Map/Reduce/Filter Algorithm in Java

A look at implementing the Map/Filter/Reduce algorithm in Java using helper classes and the Stream API.

Pre-requisites:

  1. Lambda Expressions in Java
  2. Stream API in Java

The Problem:

List of users - find the average age of people above the age of 20

  • Map: to extract all ages, changes the type of list, not size
  • Filter: to extract all ages > 20, changes the size of list, not type
  • Reduce: aggregates

Java 7 - Helper Classes

List<Person> list = .....;
List<Integer> ages = Lists.map(list, element -> element.getAge());
List<Integer> agesGT20 = Lists.filter(ages, element -> element > 20);
int sum = Lists.reduce(agesGT20, (a1, a2) -> a1+ a2);

Using static methods on the factory class Lists (does not exist yet). We push the data and lambdas to the API which does the computation for us. Easy and efficient. Great parallelization, given that

  1. associativity holds (not enforced by compiler or JVM)
  2. The reduction should have an identity element. Not all have though (max = 0 will fail for negative). For reductions not having one, Optionals have been introduced which are wrapper types which can be empty.

Caveats

  1. Duplicates lists -> increases memory conception

Stream API

Generating a stream that consumes the elements.

First Pattern

Prints out numbers > 20.

list.stream()
.map(element -> element.getAge())
.filter(element -> element > 20)
.forEach(System.out::println);

3 different streams are generated at the first 3 steps.

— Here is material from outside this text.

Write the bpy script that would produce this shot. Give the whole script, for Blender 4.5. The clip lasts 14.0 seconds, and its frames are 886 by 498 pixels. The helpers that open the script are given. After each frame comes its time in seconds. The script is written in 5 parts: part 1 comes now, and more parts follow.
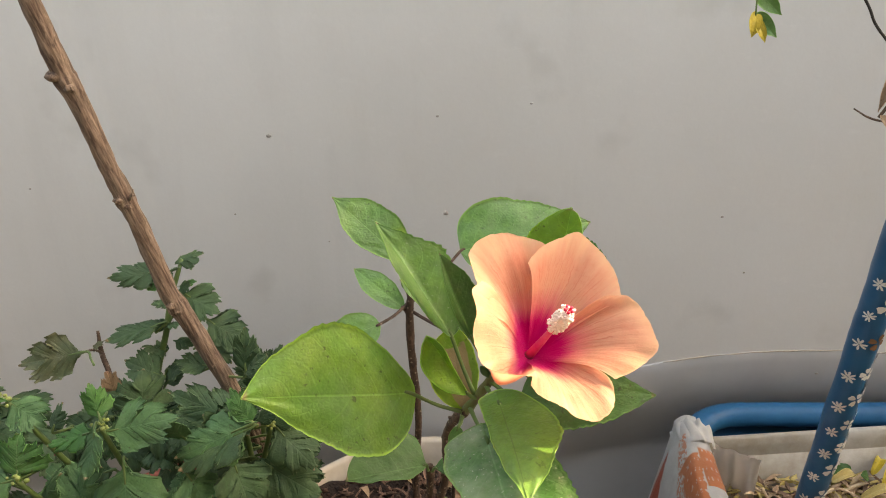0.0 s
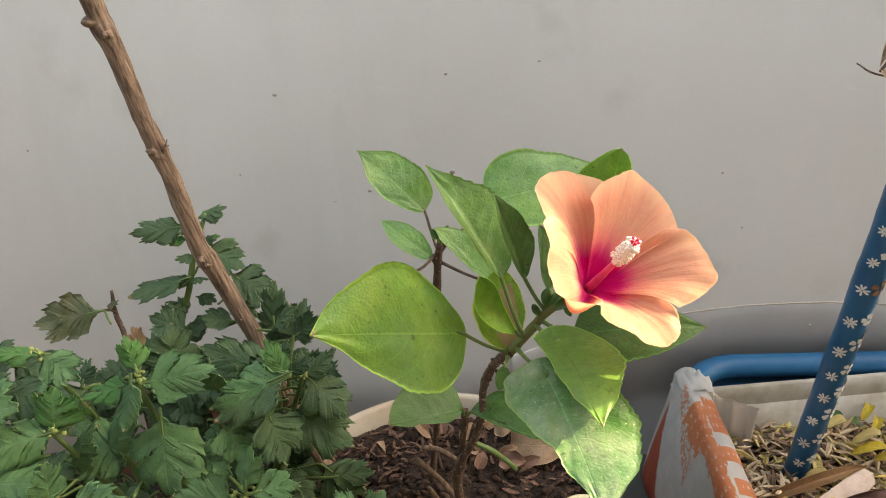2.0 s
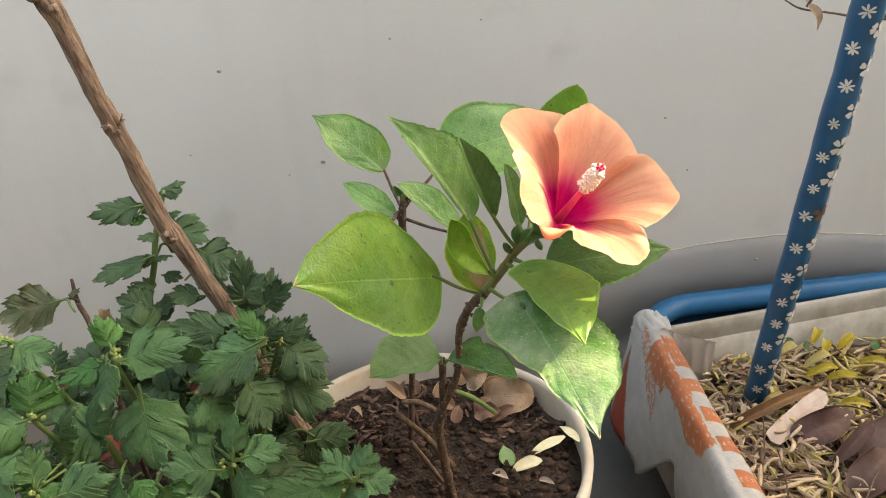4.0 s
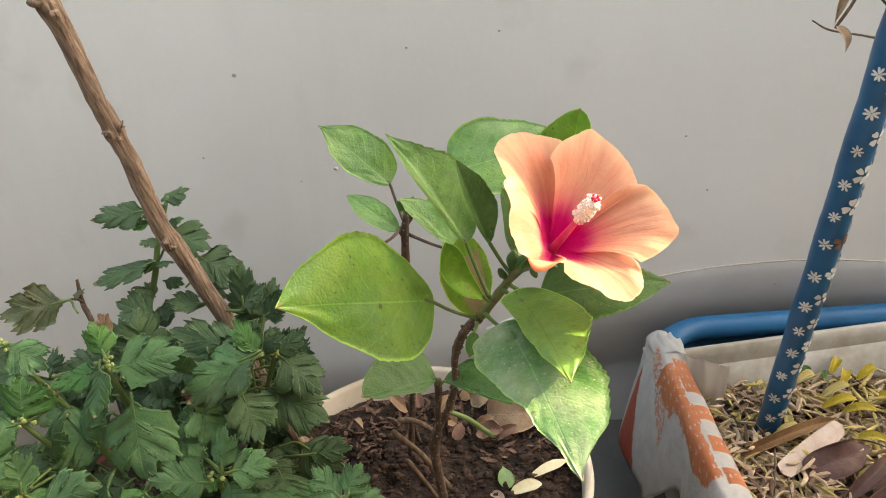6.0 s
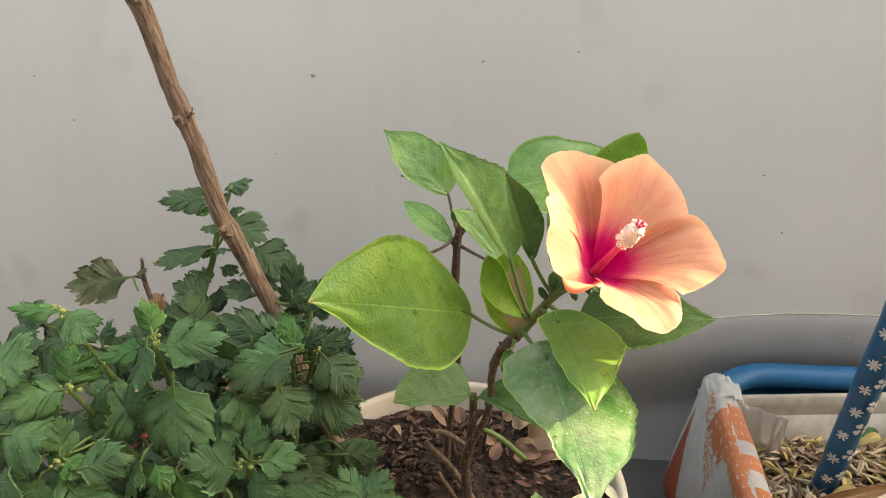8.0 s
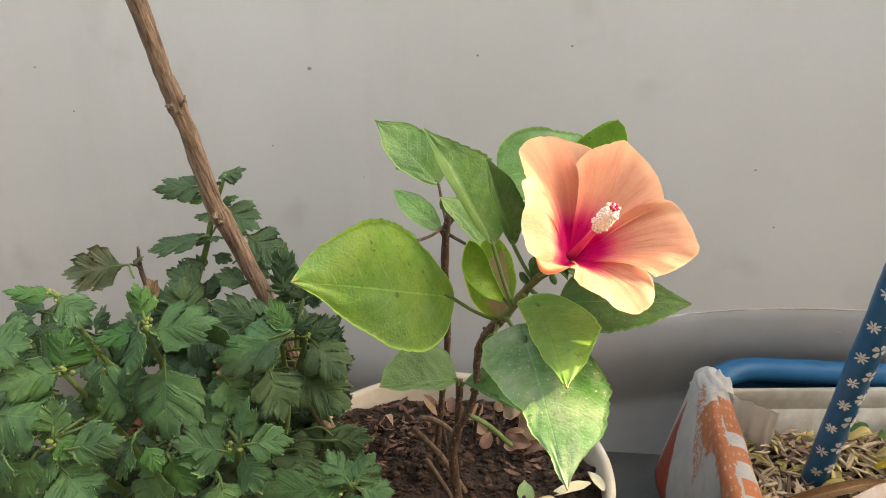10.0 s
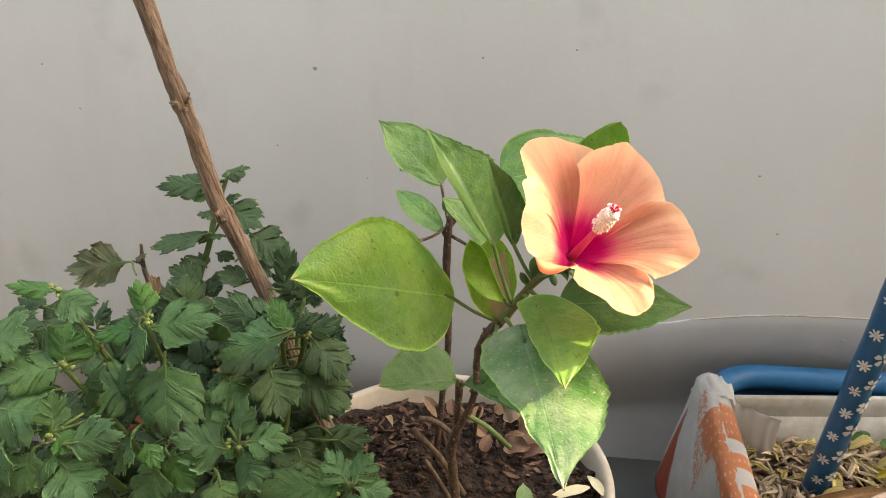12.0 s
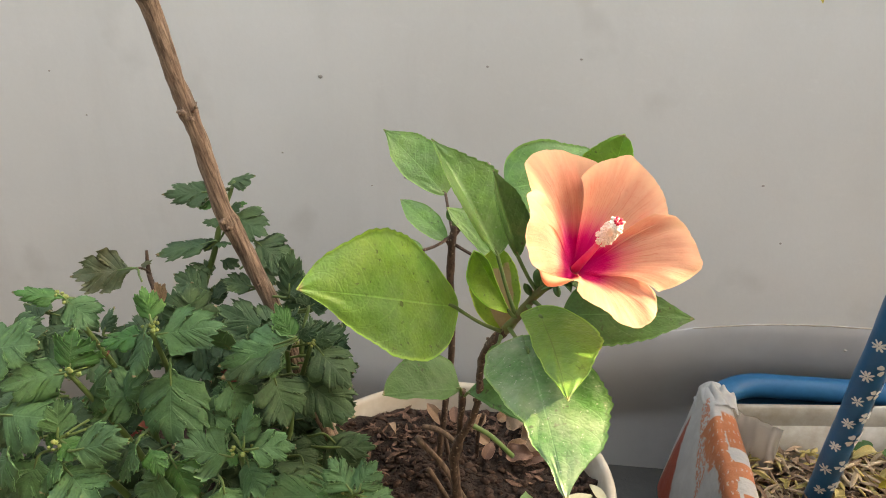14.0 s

This is not a costly operation as the streams do not hold elements -> they simply process them.

Second Pattern

Prints out numbers > 20.

list.stream()
.map(element -> element.getAge())
.peek(System.out::println)
.filter(element -> element > 20)
.forEach(System.out::println);

To print the intermediate result after mapping, forEach cannot be used as it does not return anything. peek does the same except that it also returns the stream as received to it in addition to passing the stream elements one by one to the Consumer specified to it.

Third Pattern

list.stream()
    .map(element -> element)
    .filter(element -> element > 20)
    .mapToInt(element -> element)
    .average()

mapToInt is needed because average() takes an int Stream, not an Integer Stream.